沈老师2018年生病住院,是因为晚上赶稿,熬夜累到了。她第二天要参加学校组织的出行,到10点等不来人,好朋友说:说好了的,她不是那种一声不吭就不来的人。还好这个朋友有她家的钥匙,就拿了钥匙去开门,看到她在床上,就马上拉去抢救。这次生病,像沈老师说的:有那么多想做的事,身体一下子不好了。师妹婧敬和丈夫鹏飞去看她,她没有太说自己的病痛,却让鹏飞(男高音歌唱家)唱几句,原因是护工阿姨不相信她桃李满天下,也有很多歌唱家朋友。他唱了几句,沈老师特别欣喜,那是她喜欢的时刻,音乐可以让她忘记痛苦和年老的落寞。
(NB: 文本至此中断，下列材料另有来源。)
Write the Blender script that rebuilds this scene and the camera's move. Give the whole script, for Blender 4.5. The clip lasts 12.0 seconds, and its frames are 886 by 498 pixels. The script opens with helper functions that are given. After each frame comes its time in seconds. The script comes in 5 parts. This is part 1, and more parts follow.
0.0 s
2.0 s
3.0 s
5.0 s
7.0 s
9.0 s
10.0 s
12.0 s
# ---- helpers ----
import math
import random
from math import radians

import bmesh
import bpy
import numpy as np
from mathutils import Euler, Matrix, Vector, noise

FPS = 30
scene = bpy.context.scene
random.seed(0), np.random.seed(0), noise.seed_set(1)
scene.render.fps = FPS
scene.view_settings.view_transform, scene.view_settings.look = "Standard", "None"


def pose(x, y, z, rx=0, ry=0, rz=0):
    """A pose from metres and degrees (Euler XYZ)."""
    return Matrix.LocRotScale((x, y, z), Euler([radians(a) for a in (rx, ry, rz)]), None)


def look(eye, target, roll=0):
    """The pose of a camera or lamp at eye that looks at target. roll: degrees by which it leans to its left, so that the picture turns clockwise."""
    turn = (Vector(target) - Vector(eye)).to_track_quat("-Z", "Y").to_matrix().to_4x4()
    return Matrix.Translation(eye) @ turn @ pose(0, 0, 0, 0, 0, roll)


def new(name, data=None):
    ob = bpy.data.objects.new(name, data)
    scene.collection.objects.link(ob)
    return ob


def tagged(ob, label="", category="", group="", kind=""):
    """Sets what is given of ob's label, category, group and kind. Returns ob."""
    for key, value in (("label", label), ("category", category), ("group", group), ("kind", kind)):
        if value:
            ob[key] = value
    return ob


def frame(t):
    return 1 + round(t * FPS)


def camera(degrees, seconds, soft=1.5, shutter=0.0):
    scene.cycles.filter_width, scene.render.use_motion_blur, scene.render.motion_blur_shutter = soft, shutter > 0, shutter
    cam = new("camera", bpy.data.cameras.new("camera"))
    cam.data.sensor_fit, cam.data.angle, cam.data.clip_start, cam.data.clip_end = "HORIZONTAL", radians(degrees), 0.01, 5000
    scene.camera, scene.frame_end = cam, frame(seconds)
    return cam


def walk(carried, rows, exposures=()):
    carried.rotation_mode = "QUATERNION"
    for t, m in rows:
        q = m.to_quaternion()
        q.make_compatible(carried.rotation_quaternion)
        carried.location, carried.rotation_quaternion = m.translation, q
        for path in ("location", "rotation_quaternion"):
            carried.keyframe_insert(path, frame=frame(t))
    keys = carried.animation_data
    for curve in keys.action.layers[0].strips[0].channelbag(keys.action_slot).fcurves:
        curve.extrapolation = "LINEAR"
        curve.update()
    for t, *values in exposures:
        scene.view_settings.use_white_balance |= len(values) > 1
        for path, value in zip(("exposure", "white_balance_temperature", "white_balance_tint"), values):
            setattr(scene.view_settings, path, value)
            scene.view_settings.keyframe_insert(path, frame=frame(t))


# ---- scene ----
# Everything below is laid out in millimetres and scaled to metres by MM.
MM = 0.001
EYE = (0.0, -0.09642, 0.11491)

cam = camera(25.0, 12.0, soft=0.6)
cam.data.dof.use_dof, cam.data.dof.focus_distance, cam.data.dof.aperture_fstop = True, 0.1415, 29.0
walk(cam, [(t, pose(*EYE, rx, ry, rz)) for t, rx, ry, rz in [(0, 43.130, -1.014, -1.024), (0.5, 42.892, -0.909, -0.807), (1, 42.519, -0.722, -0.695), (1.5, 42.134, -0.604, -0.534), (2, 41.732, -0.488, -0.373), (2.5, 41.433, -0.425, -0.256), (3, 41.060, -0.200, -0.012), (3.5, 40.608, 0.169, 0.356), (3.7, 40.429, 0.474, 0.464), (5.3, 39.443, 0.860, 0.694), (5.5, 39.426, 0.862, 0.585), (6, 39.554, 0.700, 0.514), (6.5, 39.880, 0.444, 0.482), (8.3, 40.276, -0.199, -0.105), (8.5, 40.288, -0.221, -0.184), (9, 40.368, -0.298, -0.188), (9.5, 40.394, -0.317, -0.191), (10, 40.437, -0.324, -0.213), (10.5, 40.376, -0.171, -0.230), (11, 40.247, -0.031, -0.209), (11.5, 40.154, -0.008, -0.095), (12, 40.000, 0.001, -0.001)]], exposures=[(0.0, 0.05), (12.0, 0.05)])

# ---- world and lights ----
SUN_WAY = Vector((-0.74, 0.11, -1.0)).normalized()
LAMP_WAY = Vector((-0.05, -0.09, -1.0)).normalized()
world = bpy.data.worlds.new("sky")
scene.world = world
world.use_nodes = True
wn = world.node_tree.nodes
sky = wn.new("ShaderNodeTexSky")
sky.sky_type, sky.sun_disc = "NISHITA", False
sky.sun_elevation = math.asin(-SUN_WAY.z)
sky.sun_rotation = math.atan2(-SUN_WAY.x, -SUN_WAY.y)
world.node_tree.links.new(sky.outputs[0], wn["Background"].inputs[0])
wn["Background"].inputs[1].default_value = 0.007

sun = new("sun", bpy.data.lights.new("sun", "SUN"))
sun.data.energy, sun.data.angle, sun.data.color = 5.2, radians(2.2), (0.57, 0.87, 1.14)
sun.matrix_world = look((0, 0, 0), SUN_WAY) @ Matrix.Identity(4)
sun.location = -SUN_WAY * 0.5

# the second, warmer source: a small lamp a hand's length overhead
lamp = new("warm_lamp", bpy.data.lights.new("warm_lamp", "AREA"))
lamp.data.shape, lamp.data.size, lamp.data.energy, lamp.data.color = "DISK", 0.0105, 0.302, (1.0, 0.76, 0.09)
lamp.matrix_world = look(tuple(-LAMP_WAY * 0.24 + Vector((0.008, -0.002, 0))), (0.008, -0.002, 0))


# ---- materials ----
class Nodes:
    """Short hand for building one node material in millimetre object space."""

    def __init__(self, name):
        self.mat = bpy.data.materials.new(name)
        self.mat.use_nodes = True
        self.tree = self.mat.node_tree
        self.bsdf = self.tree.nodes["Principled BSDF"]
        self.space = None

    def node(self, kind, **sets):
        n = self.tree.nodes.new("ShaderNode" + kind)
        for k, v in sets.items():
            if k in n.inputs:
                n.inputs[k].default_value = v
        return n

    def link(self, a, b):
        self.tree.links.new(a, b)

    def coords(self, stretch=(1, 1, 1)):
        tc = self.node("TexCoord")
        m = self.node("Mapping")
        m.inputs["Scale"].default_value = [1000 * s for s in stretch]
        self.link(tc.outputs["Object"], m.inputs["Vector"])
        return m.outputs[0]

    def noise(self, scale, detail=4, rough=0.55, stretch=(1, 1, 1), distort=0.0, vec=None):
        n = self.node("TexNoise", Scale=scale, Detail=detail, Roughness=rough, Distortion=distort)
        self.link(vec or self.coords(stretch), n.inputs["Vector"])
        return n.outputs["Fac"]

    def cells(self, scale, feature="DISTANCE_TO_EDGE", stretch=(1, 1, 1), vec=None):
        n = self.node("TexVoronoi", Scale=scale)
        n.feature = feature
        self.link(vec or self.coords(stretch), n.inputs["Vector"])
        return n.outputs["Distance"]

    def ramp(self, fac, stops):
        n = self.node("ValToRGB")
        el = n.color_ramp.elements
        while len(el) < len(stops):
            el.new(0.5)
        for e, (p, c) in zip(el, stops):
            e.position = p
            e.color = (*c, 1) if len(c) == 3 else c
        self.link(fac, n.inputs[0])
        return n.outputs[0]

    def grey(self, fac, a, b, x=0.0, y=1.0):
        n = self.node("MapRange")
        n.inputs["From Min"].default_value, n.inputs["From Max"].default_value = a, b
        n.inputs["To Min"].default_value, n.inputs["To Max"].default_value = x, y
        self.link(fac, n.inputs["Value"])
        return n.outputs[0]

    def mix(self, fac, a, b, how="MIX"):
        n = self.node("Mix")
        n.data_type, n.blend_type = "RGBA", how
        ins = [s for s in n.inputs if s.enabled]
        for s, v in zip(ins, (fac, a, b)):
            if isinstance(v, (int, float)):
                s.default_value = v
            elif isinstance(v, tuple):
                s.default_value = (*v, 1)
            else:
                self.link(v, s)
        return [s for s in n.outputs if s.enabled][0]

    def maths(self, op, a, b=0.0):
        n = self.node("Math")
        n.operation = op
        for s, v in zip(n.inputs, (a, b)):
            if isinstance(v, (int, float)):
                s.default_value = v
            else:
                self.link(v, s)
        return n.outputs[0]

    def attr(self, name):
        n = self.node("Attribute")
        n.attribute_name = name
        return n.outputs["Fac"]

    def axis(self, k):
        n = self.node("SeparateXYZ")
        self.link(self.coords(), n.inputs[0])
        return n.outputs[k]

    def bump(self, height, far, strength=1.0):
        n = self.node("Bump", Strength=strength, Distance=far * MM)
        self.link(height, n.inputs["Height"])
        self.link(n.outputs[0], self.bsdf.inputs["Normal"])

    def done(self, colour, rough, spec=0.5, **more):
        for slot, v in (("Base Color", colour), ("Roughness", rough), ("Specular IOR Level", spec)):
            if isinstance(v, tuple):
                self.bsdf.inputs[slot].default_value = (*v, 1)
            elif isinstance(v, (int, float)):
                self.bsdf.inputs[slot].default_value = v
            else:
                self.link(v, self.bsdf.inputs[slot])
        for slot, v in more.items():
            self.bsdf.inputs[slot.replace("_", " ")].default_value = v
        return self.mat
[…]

我和婧敬师妹聊起这段时,她说,沈老师告诫她要好好吃饭,一切都要悠着点儿来。我想起来在2003年前后,我们一起去医院看过住院的沈老师,她那时做了乳腺切除手术,却一直在那里问我们的学习、课程,也丝毫没有抱怨病痛的折磨。沈老师不爱抱怨,似乎在和病痛的对峙中,练就了特别的耐心。她总是以一种积极的、乐观的态度感染着周围的人。

2021年的时候,她的状态好过一段时间,说话也恢复了些力气。但到2022年却恶化了,北京疫情反反复复,对于任何人都是艰难的时刻。她的肉身再也无法抵抗病魔的侵袭,精神也陷入颓唐。2022年8月23日,她离开了我们,放开了紧紧抓住她所爱的一切的手。

我想着沈老师的一生,想到一首意大利诗歌:

在这放风的院子里

我内心暗流涌动

她说的每个字

都是一朵紫罗兰

让我想到自己

像激流中

紧紧抓住诗歌的可怜花朵

这是意大利诗人安杰利斯的一首小诗,在历史的洪流中,我们不能只是随波逐流的落叶。人的处境,不能任凭浪潮卷来卷去,不得安生,只有心有所系,拥有一种强大的爱或激情才能笃定下来。沈老师在意大利语的世界、在文学中找到了自己的归属,让她可以坦然面对人生的坎坷、历史的颠簸,她作为意大利语文学翻译的先行者之一,也为我们树立了楷模。她是我们这些学生的沈老师,也是所有人的沈老师。我们会永远记住她的精神散发的梅花般的馥郁。